Monday, 24 September 2007

What I'm reading right now...

My sister brought Angela's Ashes home some time last year but I did not read it for one very good reason: I wasn't in the mood to read about anyone's miserable childhood in Ireland. At the time I did not know several important things, such as that the author had written the book in his sixties after teaching high school in New York for 30 years, nor that he had won both the Pulitzer Prize and National Book Critics Circle Award for the book, his first. I also haven't read 'Tis, Frank McCourt's account of his early years in the USA. Now that I'm reading Teacher Man, however, I can't wait to get my hands on everything he has written, to fill in the rest of this remarkable man's life - or rather, to enjoy his masterful recounting of it.

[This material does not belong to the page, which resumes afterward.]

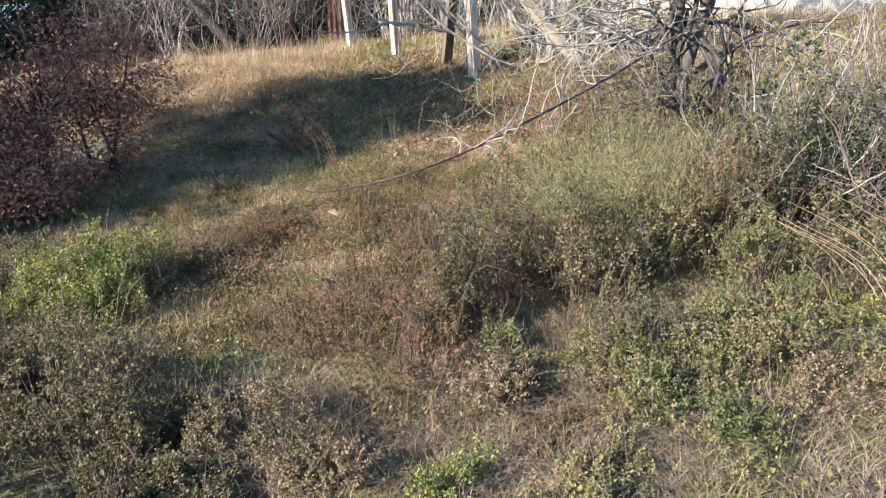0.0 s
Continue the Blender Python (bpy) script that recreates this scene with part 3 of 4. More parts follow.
    limb([(1.34, 10.7, 1.95), (1.15, 10.63, 2.24), (0.97, 10.57, 2.47), (0.83, 10.5, 2.64)], 0.03, 0.018)


fig_limbs()
own_limbs = list(LIMB_LINES)
# lesser limbs reaching west over the bank
def side_limbs(n, way, x0, x1, z0, r):
    """Thin limbs that spring from the main ones and reach sideways."""
    spots = np.concatenate([q[1:-1] for q in own_limbs])
    spots = spots[(spots[:, 0] > x0) & (spots[:, 0] < x1) & (spots[:, 2] > z0)]
    for _ in range(n):
        x, y, z = spots[rng.integers(len(spots))]
        dx, dz = way * rng.uniform(0.6, 1.6), rng.uniform(-0.1, 1.0)
        limb([(x, y, z), (x + dx * 0.45, y - 0.1, z + dz * 0.15), (x + dx * 0.8, y - 0.1, z + dz * 0.55), (x + dx, y - 0.2, z + dz)], rng.uniform(r * 0.6, r), 0.005)


side_limbs(6, -1, 0.6, 2.0, 2.3, 0.014)
side_limbs(9, 1, 1.6, 3.8, 2.0, 0.022)
# ground shoots round the foot
for _ in range(80):
    x, y = 1.9 + rng.normal(0, 0.9), 11.3 + rng.normal(0, 0.6)
    p = on_land(np.array([x]), np.array([y]), -0.03)[0]
    shoot(twigs, p, (rng.normal(0, 0.35), rng.normal(0, 0.35), 1), rng.uniform(0.5, 1.5), rng.uniform(0.004, 0.010), 1, tips, 0.3, 0.1, 2, 5)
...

I know that Teacher Man will remain my favourite, though. Having taught high school English for twenty-two years, there isn't a single character, situation or emotion with which I cannot identify. This book should be essential reading for every teacher - maybe for everyone. I think it's the most honest and penetrating, unsentimental and profound analysis of the teaching life that I've ever read.


KeVin K. said...

Taylor Mali, one of my favorite e-teachers, on "What do teachers make?"

Now you've added another book to my "must be read" pile.

aka_lol said...

I found this book on my shelves about a year ago and I have no idea how it got there, but I did't steal it.

Some of my favorite books are memoirs and the fact I didn't read it means I didn't pay too much mind to the sheets between the covers.

I think you should add your review on Amazon because it is a compelling review and even I now want to stop reading
Lisey's Story
midway and start Teacher Man, or is it Teacher's Man. I am just rrying to be funny but the latter would appeal to a completely different audience, I imagine :)

Matt said...

I was somewhat surprised by the success of Angela's Ashes. It's good, but left me underwhelmed. I did appreciate the atypical ending - it's the type most American audiences won't stand for... which left me even more baffled by its success. Only McCourt I've read to date... maybe I should try Teacher Man.

wordtryst said...

Kevin, my dial-up Internet connection is slow, so I had to wait awhile for the clip to download, but it was so worth it! Fantastic! I wish I had thought of his final answer to What do you make? back when my cousins would tell me, condescendingly, that they love teaching but couldn't live on a teacher's salary. Ha!

Also, if you read nothing else, read the prologue to Teacher Man on NPR.

wordtryst said...

aka_lol, I also like memoirs. The one that comes to mind is I Know Why the Caged Bird Sings by Maya Angelou.

I never thought of posting reviews on Amazon. You've given me something to think about. And Teacher's Man sent my mind spinning in prurient directions. You might be surprised at who might be in the audience for that... :)

wordtryst said...

Matt, I had no interest in reading Ashes when my sister brought it home. It just sounded so very dreary. My sister liked it, but it's good to get your perspective on the book.

I think I have a personal bias against too much suffering in literature. Emotional suffering I can handle. Actual physical hardship, grinding poverty and deprivation - not so much.

But Teacher Man was a damned good read, maybe because I could relate so closely to the subject matter.

Lane said...

I loved Angela's Ashes because like Ms Angelou's Caged Birds, the hardship was handled with such skill and humour. I also loved Teacher Man, although Tis fell a bit flat for me, erring a little on the self-indulgent side.

wordtryst said...

Lane, it always comes back to the writing, doesn't it? Makes all the difference.